The largest extinction event in Earth's history was caused by global warming - and our planet may be in for another enormous wipeout, scientists warn.
Continued climate change could lead to a repeat of the Great Dying, which killed off 96 percent of life on Earth around 250 million years ago.
Long before the dawn of the dinosaurs, Earth was populated with plants and animals that were mostly obliterated after a series of massive volcanic eruptions in Siberia.
The mass extinction, triggered 252 million years ago, essentially set life on our planet back to square one, and was followed by a period spanning millions of years in which life had to multiply and evolve once more.
Now researchers have shown that the Great Dying, which killed 96 percent of Earth's ocean creatures, was caused by global warming.

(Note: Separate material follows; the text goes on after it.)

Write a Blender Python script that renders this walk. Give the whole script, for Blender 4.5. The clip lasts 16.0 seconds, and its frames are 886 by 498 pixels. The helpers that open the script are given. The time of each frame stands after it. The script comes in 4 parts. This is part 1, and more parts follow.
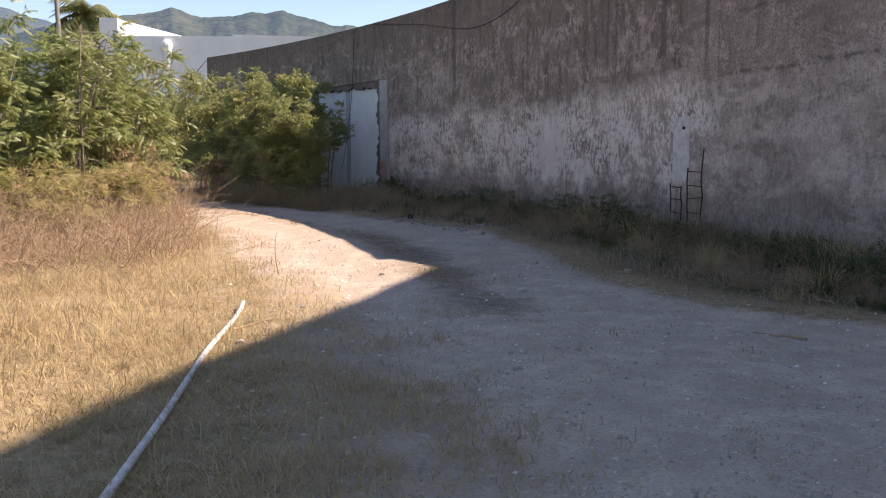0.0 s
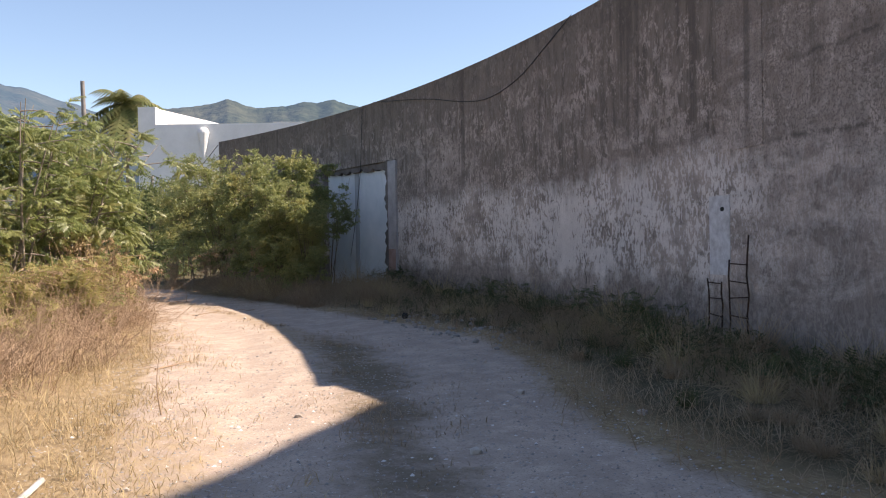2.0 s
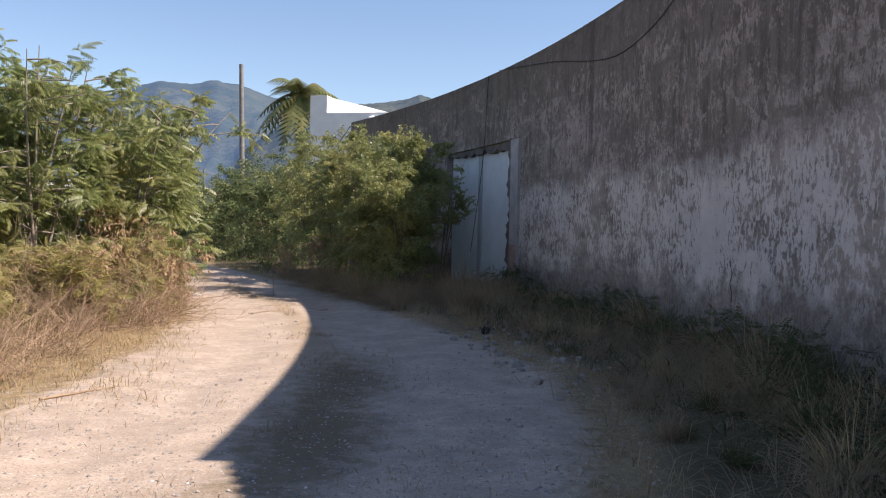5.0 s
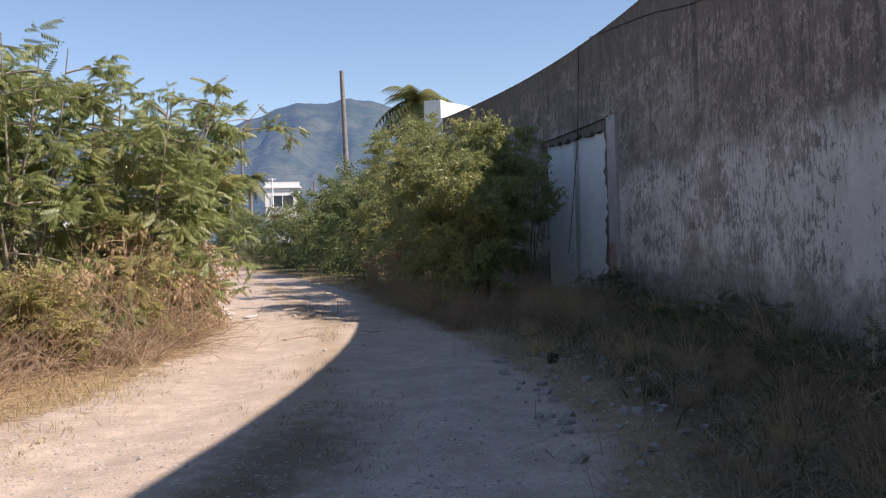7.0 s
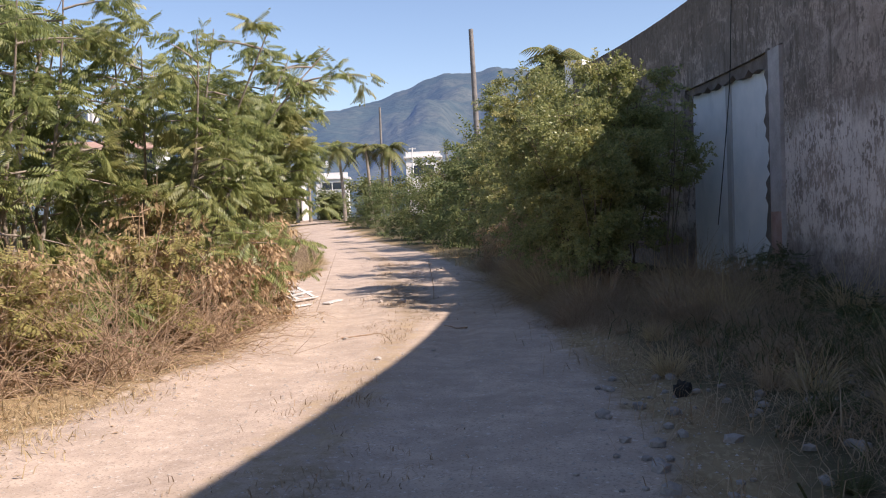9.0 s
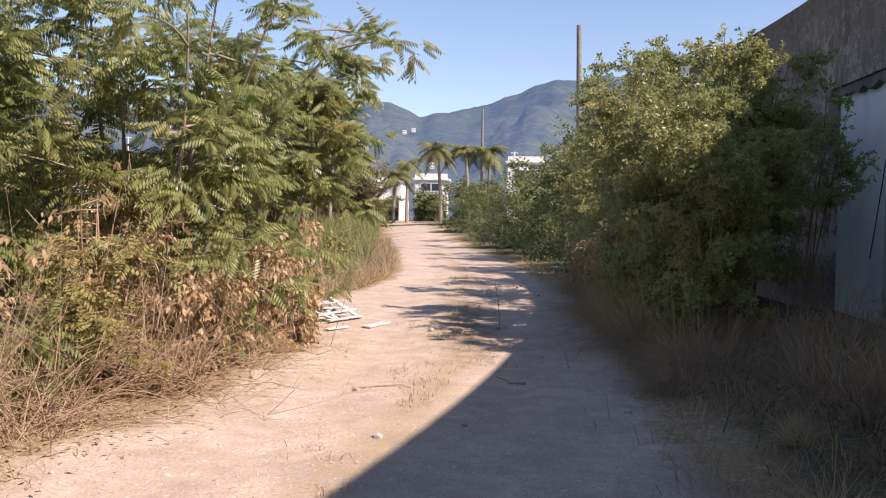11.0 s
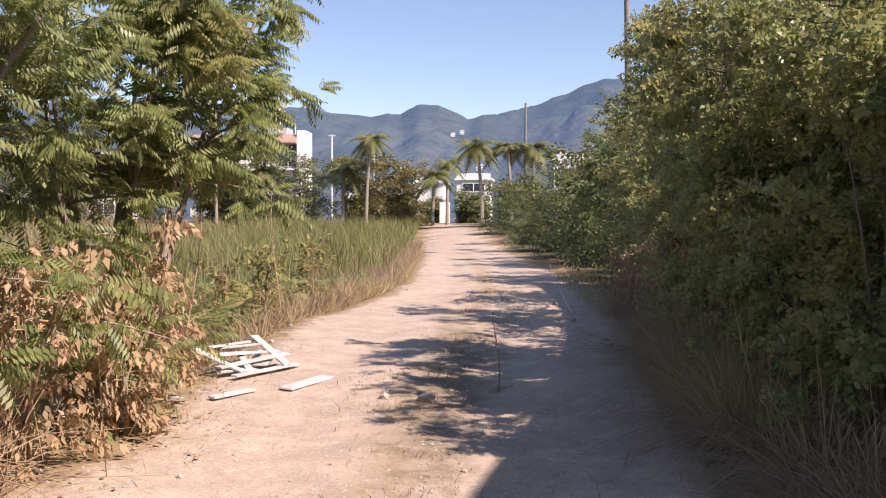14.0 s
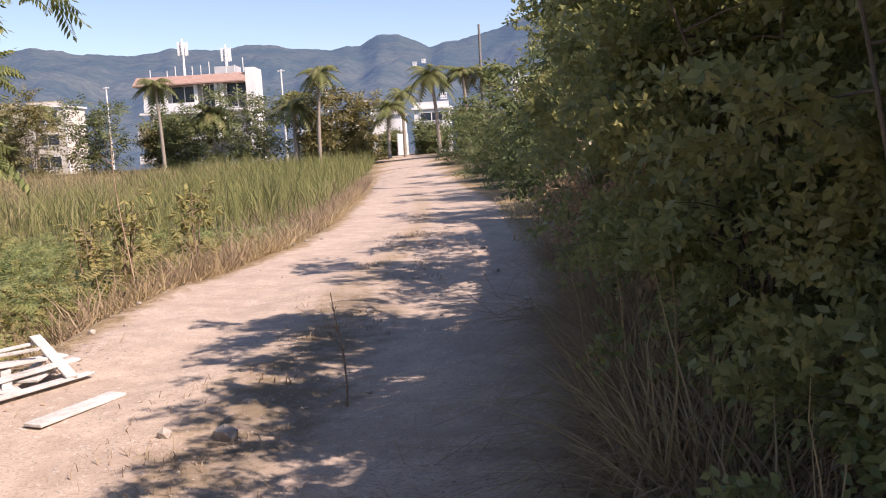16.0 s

As volcanoes belched greenhouse gases into the atmosphere, Earth's oceans heated up, and its warming waters could no longer hold enough oxygen for life to survive.
Scientists at the University of Washington warned that man-made climate change could trigger a similar event within the next few hundred years.
"Under a business-as-usual emissions scenarios, by 2100 warming in the upper ocean will have approached 20 percent of warming in the late Permian, and by the year 2300 it will reach between 35 and 50 percent," said study author Justin Penn.
"This study highlights the potential for a mass extinction arising from a similar mechanism under anthropogenic climate change."
The Washington team ran computer models to simulate the effects of the Great Dying on Earth's ancient oceans.
They showed that sulfur and other greenhouse gases pumped into the atmosphere starved Earth's oceans of 80 percent of their oxygen.
This is because as the oceans heated up, creatures and plants used up more oxygen as their metabolism increased.
About half the oceans' seafloor, mostly at deeper depths, became completely oxygen-free and uninhabitable to almost all life on Earth.
The situation in the late Permian - increasing greenhouse gases in the atmosphere that create warmer temperatures on Earth - is similar to today, researchers warned.
"This is the first time that we have made a mechanistic prediction about what caused the extinction that can be directly tested with the fossil record," Mr. Penn said.
"It allows us to make predictions about the causes of extinction in the future."